>>>

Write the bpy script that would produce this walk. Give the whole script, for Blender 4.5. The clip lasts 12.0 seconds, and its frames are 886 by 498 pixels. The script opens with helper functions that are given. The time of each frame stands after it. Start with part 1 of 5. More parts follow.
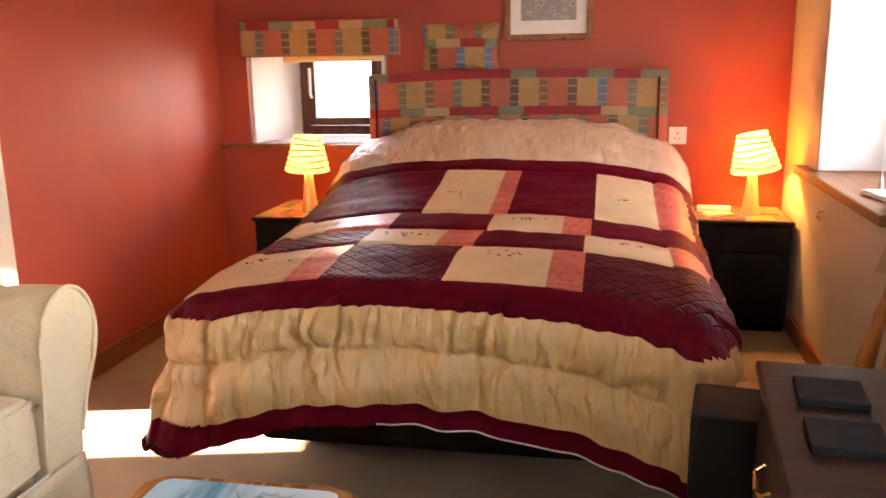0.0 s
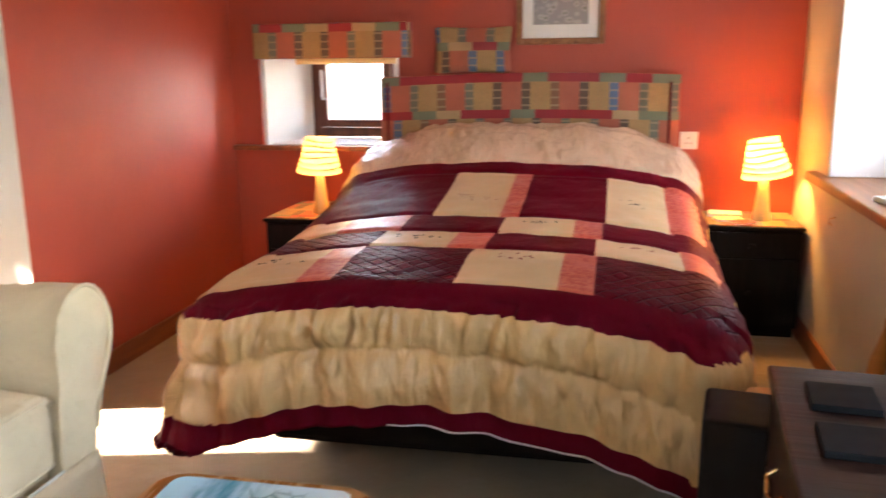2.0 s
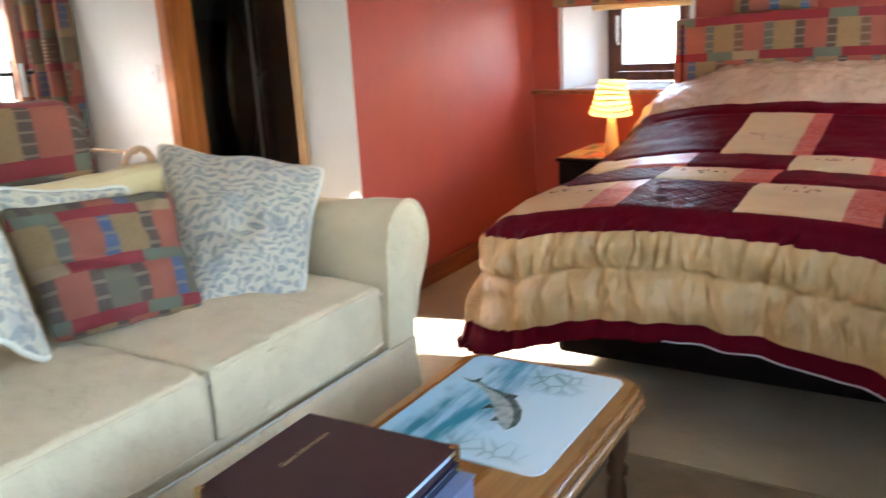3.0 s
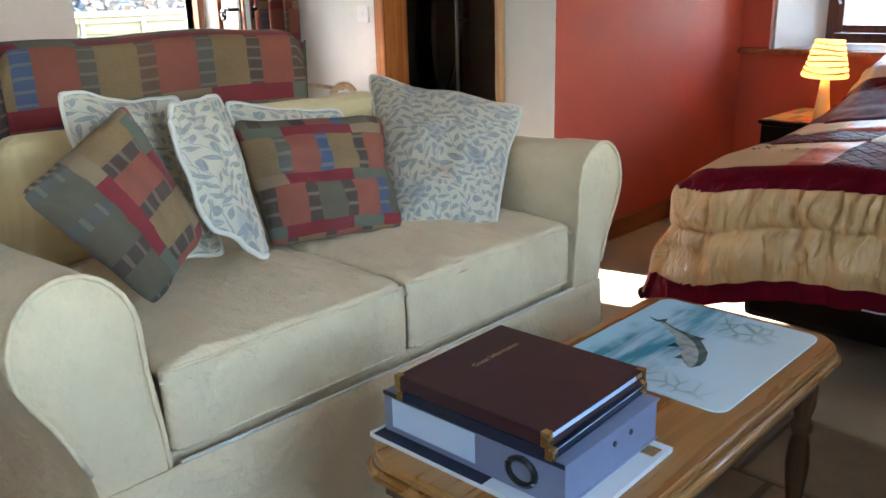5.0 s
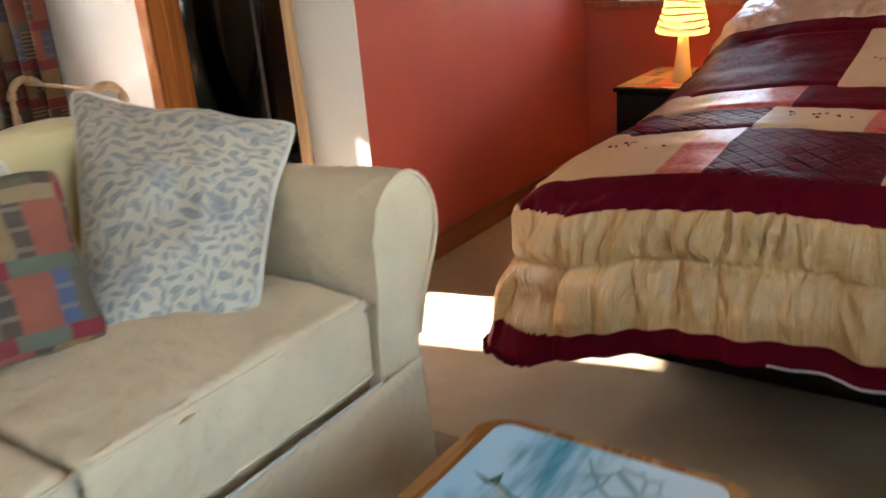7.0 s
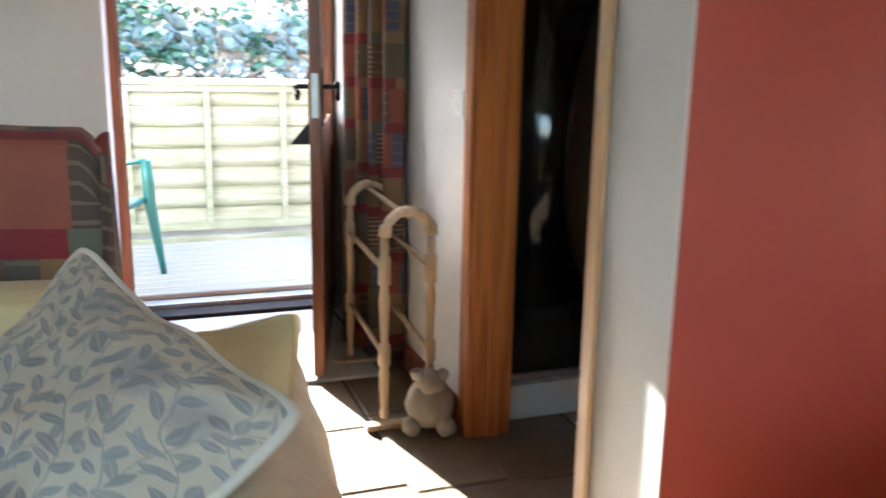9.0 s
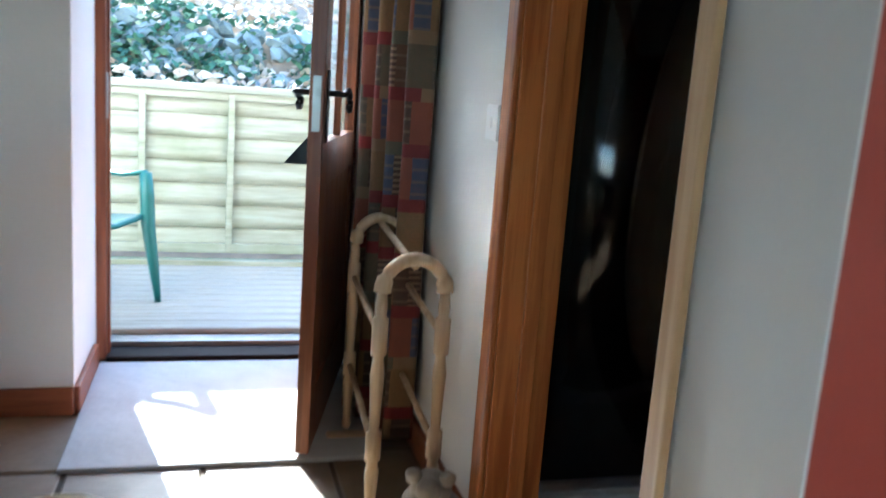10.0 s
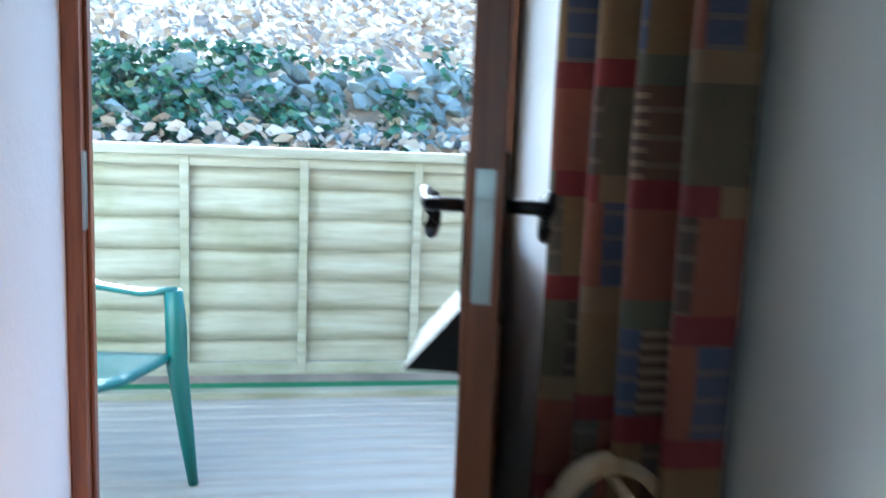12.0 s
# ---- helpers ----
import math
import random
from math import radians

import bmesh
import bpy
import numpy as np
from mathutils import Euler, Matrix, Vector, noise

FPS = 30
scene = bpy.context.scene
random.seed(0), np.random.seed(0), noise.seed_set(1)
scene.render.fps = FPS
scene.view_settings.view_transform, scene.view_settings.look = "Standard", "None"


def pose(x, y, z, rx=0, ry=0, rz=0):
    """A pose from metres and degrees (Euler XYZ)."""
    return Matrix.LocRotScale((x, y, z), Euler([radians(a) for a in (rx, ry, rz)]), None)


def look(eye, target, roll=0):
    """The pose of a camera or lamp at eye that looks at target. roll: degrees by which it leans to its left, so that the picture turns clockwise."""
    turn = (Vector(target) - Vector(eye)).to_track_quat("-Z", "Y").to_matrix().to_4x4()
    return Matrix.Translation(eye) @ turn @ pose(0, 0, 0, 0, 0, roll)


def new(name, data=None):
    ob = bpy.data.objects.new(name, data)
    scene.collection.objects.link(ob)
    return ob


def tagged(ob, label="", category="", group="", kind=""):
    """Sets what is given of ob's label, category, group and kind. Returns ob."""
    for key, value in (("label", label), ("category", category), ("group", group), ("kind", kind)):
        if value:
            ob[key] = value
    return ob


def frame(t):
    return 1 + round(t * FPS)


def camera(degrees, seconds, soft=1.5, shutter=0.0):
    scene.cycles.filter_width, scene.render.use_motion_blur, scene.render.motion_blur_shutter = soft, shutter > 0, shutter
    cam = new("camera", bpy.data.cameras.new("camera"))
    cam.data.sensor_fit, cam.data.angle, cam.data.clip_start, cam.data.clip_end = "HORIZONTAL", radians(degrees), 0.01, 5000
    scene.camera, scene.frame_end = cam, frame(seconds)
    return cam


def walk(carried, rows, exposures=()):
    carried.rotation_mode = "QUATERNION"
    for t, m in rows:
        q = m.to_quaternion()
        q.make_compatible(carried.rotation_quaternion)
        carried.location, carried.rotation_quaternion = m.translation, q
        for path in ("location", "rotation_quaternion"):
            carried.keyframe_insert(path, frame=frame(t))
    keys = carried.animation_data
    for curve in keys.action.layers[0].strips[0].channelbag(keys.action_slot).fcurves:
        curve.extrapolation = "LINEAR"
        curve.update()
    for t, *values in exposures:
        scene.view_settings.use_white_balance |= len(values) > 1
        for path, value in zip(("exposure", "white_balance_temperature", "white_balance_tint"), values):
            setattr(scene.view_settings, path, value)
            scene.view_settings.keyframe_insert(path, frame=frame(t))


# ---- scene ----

<<<

Pick out lines containing the word "curve", each one as written.

    for curve in keys.action.layers[0].strips[0].channelbag(keys.action_slot).fcurves:
        curve.extrapolation = "LINEAR"
        curve.update()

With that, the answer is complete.